8. The Court further concludes that the Committee is not entitled to the production of any documents which fall within the scope of the work product privilege as defined in Hickman v. Taylor, 329 U.S. 495, 67 S. Ct. 385, 91 L. Ed. 451 (1947), or which reflect Cone's mental impressions, conclusions, opinions, or legal theories developed in connection with this case.
9. To resolve this present dispute, the Court has decided to conduct an in camera examination of the documents and will determine for itself whether the documents sought to be produced evidence debtor's fraudulent intent. Counsel will be directed by separate order to produce these documents in an appropriate manner.
The Court will enter a separate order in accordance with these findings.
Upon Findings of Fact and Conclusions of Law separately entered, it is
ORDERED AND ADJUDGED:
1. The Creditors' Committee's Motion to Compel is GRANTED IN PART.
2. Fred M. Cone, Jr., is hereby directed to produce for in camera inspection all documents listed on the Creditors' Committee's Exhibit 15 at the conclusion of the hearings scheduled in this case on July 1, 1988, at 8 o'clock, a.m.
3. A. Graham Allen, or such other counsel as directed by Mr.
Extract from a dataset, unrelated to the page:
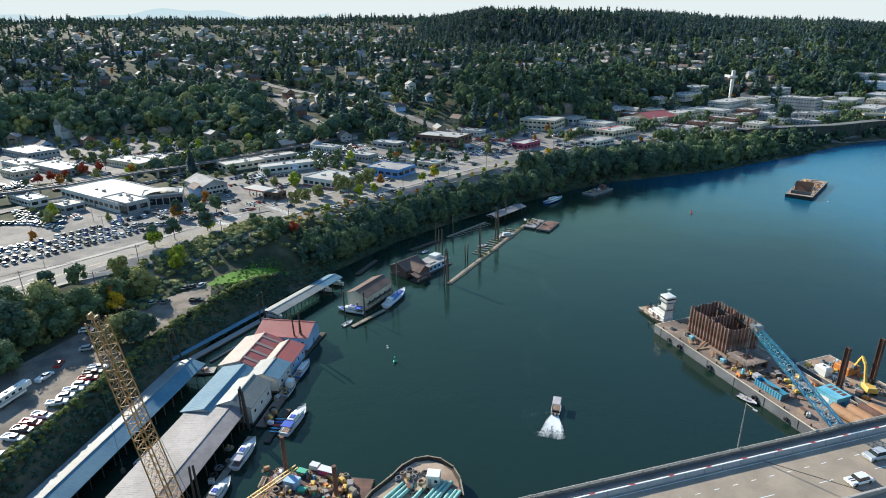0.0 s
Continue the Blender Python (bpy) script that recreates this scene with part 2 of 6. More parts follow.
    def ring(self, x, y, z, r, w, axis="z", n=12, m=6):
        """A torus, for tyres."""
        vs, fs = [], []
        for i in range(n):
            t = 2 * math.pi * i / n
            for j in range(m):
                u = 2 * math.pi * j / m
                rr, h = r + w * math.cos(u), w * math.sin(u)
                p = {"z": (rr * math.cos(t), rr * math.sin(t), h), "y": (rr * math.cos(t), h, rr * math.sin(t)), "x": (h, rr * math.cos(t), rr * math.sin(t))}[axis]
                vs.append((x + p[0], y + p[1], z + p[2]))
        for i in range(n):
            for j in range(m):
                fs.append((i * m + j, ((i + 1) % n) * m + j, ((i + 1) % n) * m + (j + 1) % m, i * m + (j + 1) % m))
        return self.add(vs, fs)

    def data(self, name, material, smooth=False):
        me = bpy.data.meshes.new(name)
        me.from_pydata(self.v, [], self.f)
        me.materials.append(MAT[material])
        if smooth:
            me.shade_smooth()
        return me


def part(name, mesh, material, parent=None, label="", smooth=False):
    ob = new(name, mesh.data(name, material, smooth) if isinstance(mesh, Mesh) else mesh)
    ob.parent = parent
    if label:
        ob["label"] = label
    return ob


def thing(name, x, y, z, rz, label, category, group="", kind=""):
    ob = new(name)
    ob.matrix_basis = pose(x, y, z, 0, 0, rz)
    ob.empty_display_size = 0.5
    return tagged(ob, label, category, group, kind)


def solo(name, mesh, material, label, category, group="", kind="", at=None, smooth=False):
    ob = part(name, mesh, material, smooth=smooth)
    if at is not None:
        ob.matrix_basis = at
    return tagged(ob, label, category, group, kind)


def array_mesh(name, verts, faces, material):
    me = bpy.data.meshes.new(name)
    nv, nf, k = len(verts), len(faces), faces.shape[1]
    me.vertices.add(nv)
    me.vertices.foreach_set("co", np.ascontiguousarray(verts, dtype=np.float32).ravel())
    me.loops.add(nf * k)
    me.loops.foreach_set("vertex_index", np.ascontiguousarray(faces, dtype=np.int32).ravel())
    me.polygons.add(nf)
    me.polygons.foreach_set("loop_start", np.arange(0, nf * k, k, dtype=np.int32))
    me.update(calc_edges=True)
    me.materials.append(MAT[material])
    return me


# ---- ground ----
SHORE = np.array([(-122, -900), (-112, 0), (-108, 60), (-104.5, 112), (-101, 140), (-96.5, 172), (-92.5, 192), (-84, 217), (-70, 243), (-54, 268), (-27, 309), (6, 345), (45, 381), (91, 416), (124, 440),
                  (193, 465), (238, 483), (290, 512), (333, 536), (400, 580), (470, 610), (567, 657), (720, 740), (900, 860), (1500, 1250), (4000, 3000)], float)
EAST = np.array([(330, -900), (335, 100), (470, 420), (690, 640), (960, 790), (1600, 1150), (4000, 2700)], float)


def shore_distance(px, py, line):
    """Distance to a shoreline, positive to its left."""
    best, sign = np.full(np.shape(px), 1e9), np.ones(np.shape(px))
    for (ax, ay), (bx, by) in zip(line[:-1], line[1:]):
        dx, dy = bx - ax, by - ay
        t = np.clip(((px - ax) * dx + (py - ay) * dy) / (dx * dx + dy * dy), 0, 1)
        d = np.hypot(px - ax - t * dx, py - ay - t * dy)
        side = np.where(dx * (py - ay) - dy * (px - ax) >= 0, 1.0, -1.0)
        near = d < best - 1e-9
        best, sign = np.where(near, d, best), np.where(near, side, sign)
    return best * sign


POLAR_D = np.array([0, 350, 450, 550, 620, 700, 800, 950, 1250, 1400, 1700, 2000, 2500, 4900], float)
POLAR_A = np.array([-75, -42, -25, -10, 0, 5, 9, 16, 24, 32, 36, 39.5, 43, 75], float)
POLAR_Z = np.array([
    (18, 18, 19, 19, 21, 34, 56, 78, 100, 112, 136, 150, 150, 90),
    (18, 18, 19, 19, 21, 34, 56, 78, 100, 112, 136, 150, 150, 90),
    (18, 18, 19, 19, 22, 36, 55, 74, 97, 110, 137, 151, 151, 90),
    (18, 18, 19, 25, 36, 46, 60, 76, 96, 110, 139, 153, 152, 90),
    (18, 18, 19, 24, 40, 54, 66, 78, 92, 108, 141, 155, 153, 90),
    (18, 18, 18, 20, 34, 63, 69, 76, 83, 146, 162, 164, 154, 100),
    (18, 18, 18, 19, 23, 60, 65, 73, 83, 146, 160, 162, 150, 100),
    (18, 18, 18, 18, 19, 25, 60, 66, 86, 138, 151, 152, 146, 90),
    (18, 18, 18, 18, 19, 21, 24, 52, 78, 96, 124, 130, 128, 80),
    (16, 16, 16, 16, 17, 18, 19, 22, 66, 82, 112, 120, 122, 70),
    (15, 15, 15, 15, 16, 16, 17, 18, 30, 38, 62, 100, 116, 70),
    (14, 14, 14, 14, 15, 15, 15, 16, 14, 14, 14, 56, 108, 70),
    (14, 14, 14, 14, 15, 15, 15, 15, 13, 13, 13, 56, 108, 70),
    (14, 14, 14, 14, 15, 15, 16, 17, 26, 38, 60, 88, 100, 70)], float)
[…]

Cone, shall prepare a list identifying each document by number and the factual basis for the privilege or privileges asserted in sufficient detail to enable the Court to determine whether the documents are privileged. Citations to legal authority may be included wherever appropriate.
*204 4. Each party is invited to submit written memorandum of law indicating the appropriate standard to be applied in determining whether a particular document is privileged.
5. The Creditors' Committee's motion to direct the Debtor to waive the attorney-client privilege or alternatively to appoint a trustee is DENIED.
[1] The Eleventh Circuit has adopted the case law of the former Fifth Circuit as its governing body of precedent. Bonner v. City of Prichard, 661 F.2d 1206 (11th Cir.1981) (en banc); Kingston Shipping Co. v. Roberts, 667 F.2d 34 (11th Cir. 1982). Accordingly such precedent is binding upon this Court.